Plutôt de se poursuivre dans cette voie en espérant des progrès qui ne viendront pas, les auteurs proposent un autre chemin pour démocratiser la fabrique de l’action publique.

En premier lieu, les décisions publiques sont principalement le fruit, non pas d’échanges avec les citoyens mais de négociations parallèles entre parties prenantes concernées, y compris l’administration et les lobbies. Participation et négociation sont disjointes : elles devraient être réunies. La participation est scrutée de près alors que la négociation est occulte : cette dernière devrait gagner en transparence. L’administration publique, qui joue un rôle décisif, devrait être plus visible et se soumettre à des expertises contradictoires, y compris citoyenne. Les Comités de pilotage, qui gèrent sans véritablement organiser de débat sur les choix de société, devraient se transformer en Comités de politisation. Les contre-pouvoir (médias, associations…) devraient être confortés.

En second lieu, l’ingénierie de la participation devrait être mise au cœur des institutions et non plus à leur périphérie. On peut imaginer par exemple que des débats mouvants soient organisés entre élus ou fonctionnaires.

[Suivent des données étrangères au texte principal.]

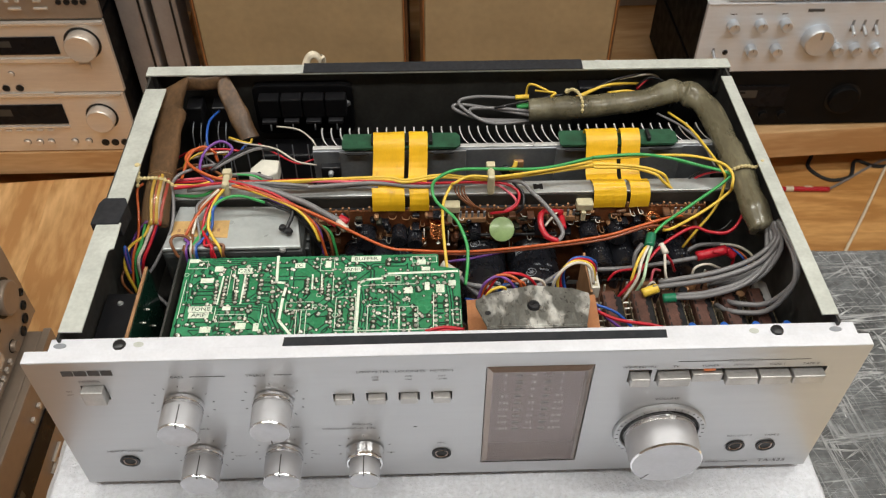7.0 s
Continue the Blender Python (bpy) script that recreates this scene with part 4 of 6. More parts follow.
def bent(a, b, flip):
    """From a to b by one straight run and one slanting run, as on printed boards."""
    dx, dy = b[0] - a[0], b[1] - a[1]
    m = min(abs(dx), abs(dy))
    sx, sy = math.copysign(m, dx), math.copysign(m, dy)
    mid = (a[0] + sx, a[1] + sy) if flip else (b[0] - sx, b[1] - sy)
    return [a, mid, b]


def silk(pts, w, z=BZ + 0.0003):
    bm = bmesh.new()
    for (xa, ya), (xb, yb) in zip(pts, pts[1:]):
        d = Vector((xb - xa, yb - ya)).normalized()
        px, py, ex, ey = -d.y * w / 2, d.x * w / 2, d.x * w / 2, d.y * w / 2
        q = [bm.verts.new(v) for v in ((xa + px - ex, ya + py - ey, z), (xb + px + ex, yb + py + ey, z), (xb - px + ex, yb - py + ey, z), (xa - px - ex, ya - py - ey, z))]
        bm.faces.new(q[::-1])
    return part("silk_line", bm, M_SILK, tone, "white printed guide line")


GUIDES = [[(-0.099, 0.0905), (-0.098, 0.0703), (-0.0922, 0.0695), (-0.0921, 0.067), (-0.0932, 0.059), (-0.094, 0.042), (-0.086, 0.031), (-0.0861, 0.019)],
          [(-0.0512, 0.0185), (-0.0505, 0.068), (-0.047, 0.0708), (-0.036, 0.0718), (-0.035, 0.0752), (0.006, 0.0762)]]
keep_off = np.zeros((NY, NX), bool)
for guide in GUIDES:
    silk(guide, 0.0016)
    ink(keep_off, guide, 0.0021)
# outlines of parts on the far side
for x0, y0, x1, y1 in ((-0.1505, 0.0822, -0.1395, 0.088), (-0.091, 0.0493, -0.076, 0.055), (-0.129, 0.0418, -0.113, 0.047), (-0.063, 0.034, -0.052, 0.058), (-0.045, 0.0335, -0.033, 0.0512), (-0.0272, 0.0335, -0.017, 0.05), (0.0025, 0.037, 0.0068, 0.0472), (-0.02, 0.0838, -0.0055, 0.0885), (-0.0375, 0.0685, -0.0265, 0.0735), (-0.0735, 0.0785, -0.0655, 0.0885)):
    silk([(x0, y0), (x0, y1), (x1, y1), (x1, y0), (x0, y0)], 0.00038)
for x0, y0, x1, y1 in ((-0.129, 0.0755, -0.1298, 0.0548), (-0.1165, 0.0765, -0.1168, 0.055), (-0.0776, 0.0755, -0.0772, 0.0648), (-0.0722, 0.0755, -0.0718, 0.0648)):
    silk([(x0, y0), (x1, y1)], 0.001)
for x0, y0, x1, y1 in ((-0.125, 0.08, -0.1252, 0.061), (-0.1228, 0.08, -0.1222, 0.065), (-0.15, 0.0735, -0.1502, 0.045), (-0.13, 0.052, -0.1302, 0.043), (-0.104, 0.054, -0.1042, 0.041), (-0.0848, 0.049, -0.084, 0.0195), (-0.082, 0.0485, -0.0818, 0.0195), (-0.0792, 0.0485, -0.079, 0.0195), (-0.051, 0.0338, -0.0085, 0.0338), (-0.0085, 0.0338, -0.008, 0.06), (-0.048, 0.0665, -0.018, 0.067), (-0.065, 0.056, -0.0655, 0.0745), (-0.0275, 0.05, -0.028, 0.0275), (-0.0335, 0.0335, -0.034, 0.024), (-0.0455, 0.0335, -0.046, 0.0255)):
    silk([(x0, y0), (x1, y1)], 0.00042)
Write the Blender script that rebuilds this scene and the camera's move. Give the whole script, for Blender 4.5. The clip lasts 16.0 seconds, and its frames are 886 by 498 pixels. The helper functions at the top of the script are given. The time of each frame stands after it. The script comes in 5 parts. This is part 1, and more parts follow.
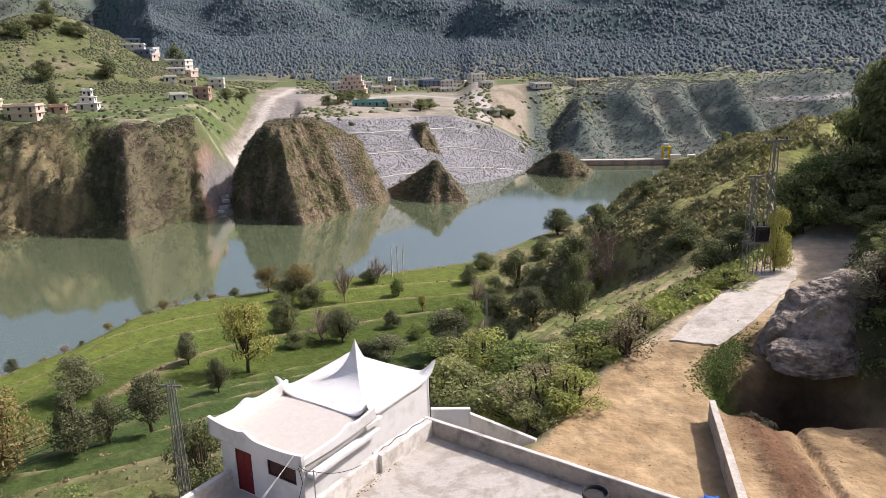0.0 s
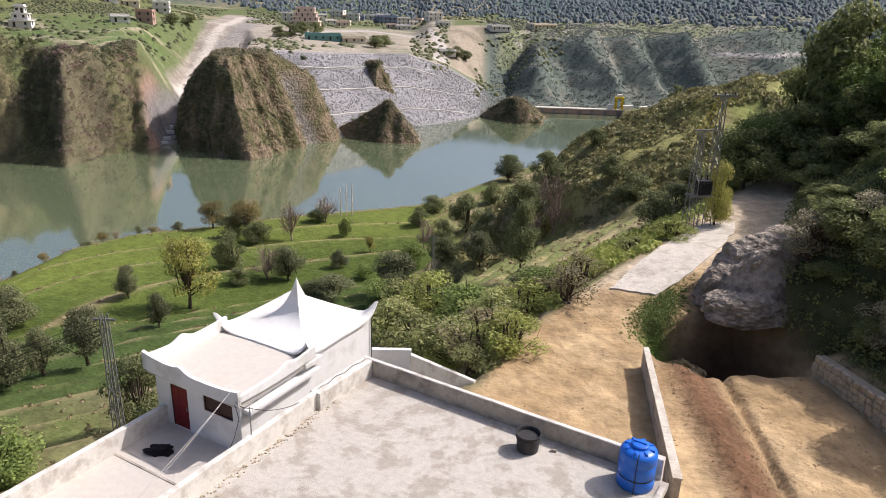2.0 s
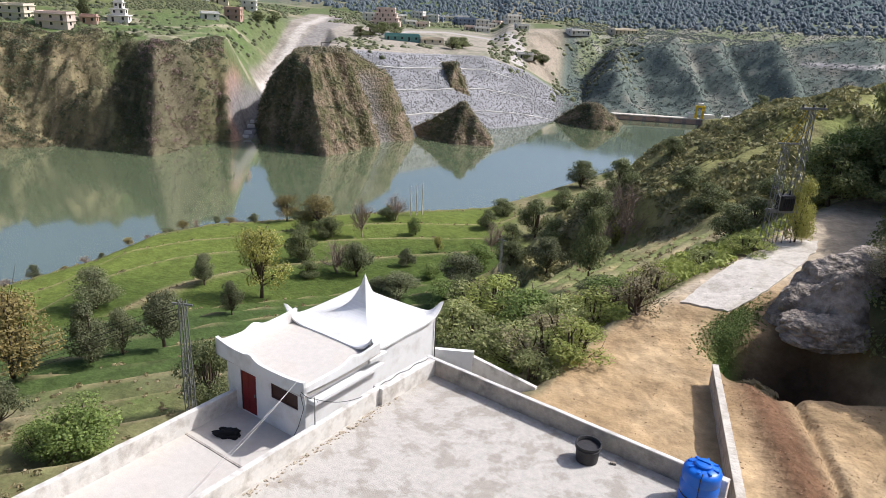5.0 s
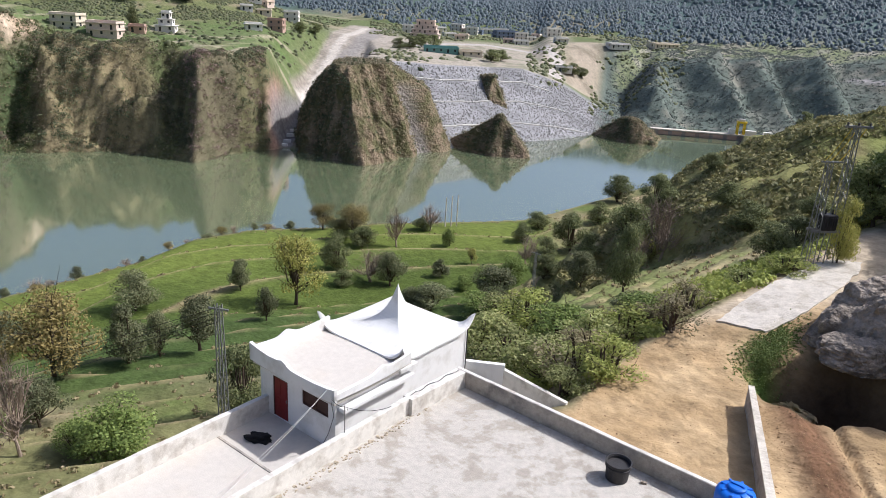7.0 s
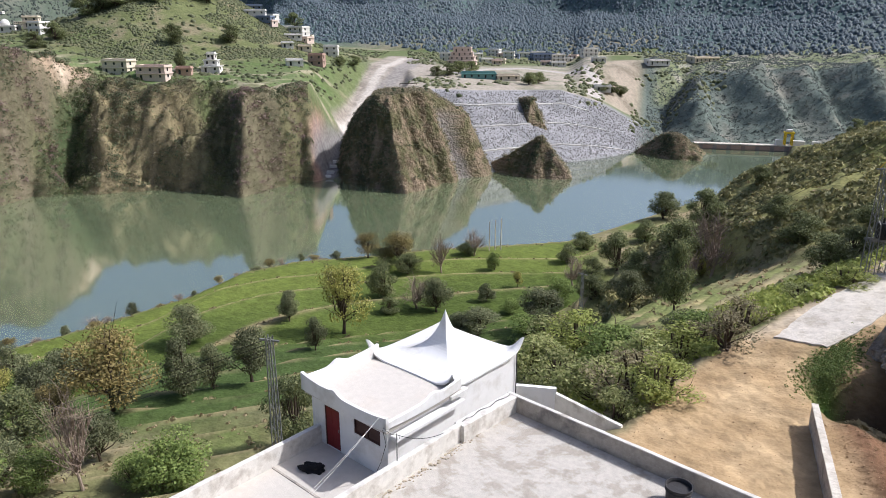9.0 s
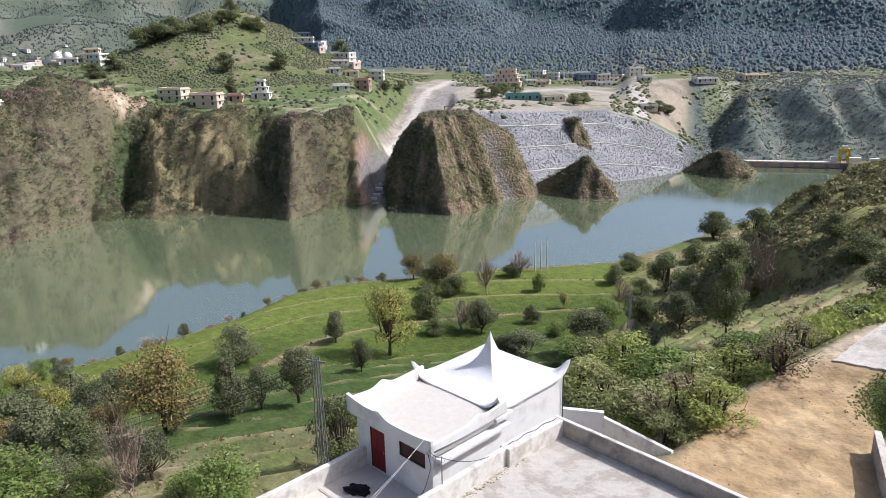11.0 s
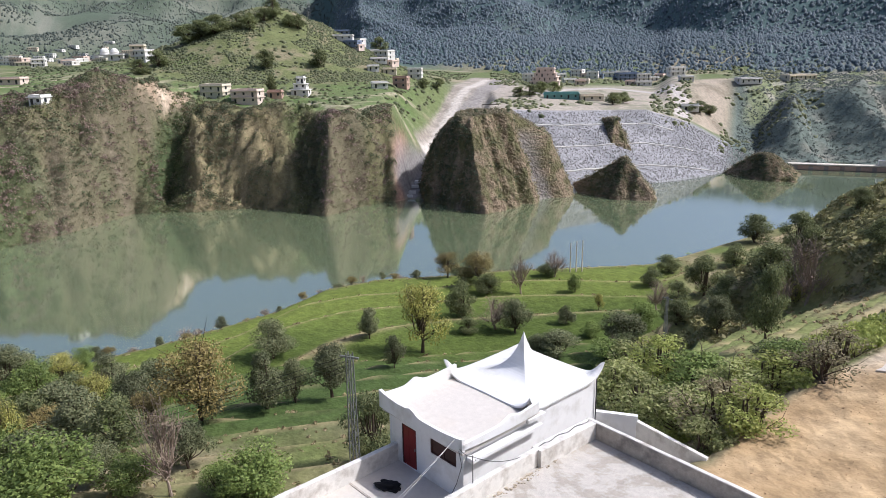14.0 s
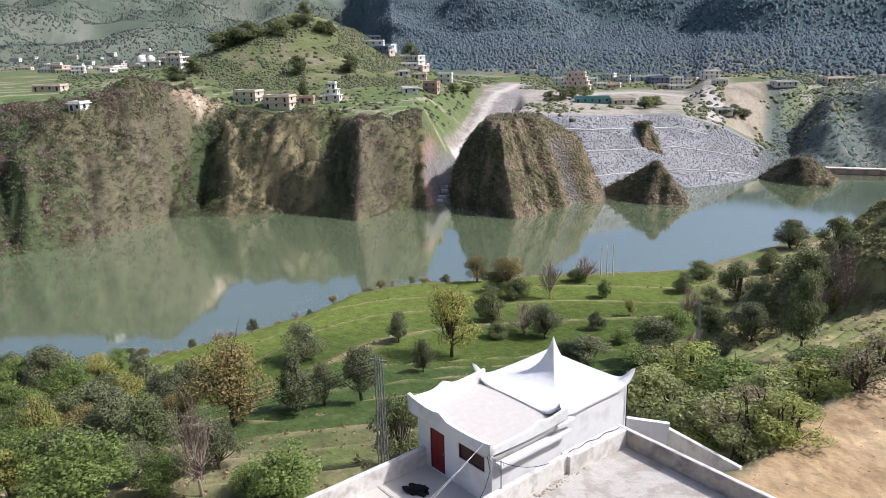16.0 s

On peut imaginer également que le tirage au sort soit utilisé pour nommer une partie des membres de ces assemblées, depuis les Conseils municipaux jusqu’à l’Assemblée nationale. Des citoyens tirés au sort pourraient avoir la charge de représenter les abstentionnistes ou de compenser le manque de représentativité des élus par rapport aux caractéristiques générales de la population. En outre, ce sont les citoyens  qui doivent définir les questions à mettre en débat par les élus et non l’inverse.

Les auteurs appellent donc à une transformation en profondeur de l’action publique et non plus en l’adjonction de dispositifs participatifs à ses marges, comme c’est le cas aujourd’hui. Au cœur de leurs analyses, la notion de débat contradictoire qui suppose un équilibre des pouvoirs.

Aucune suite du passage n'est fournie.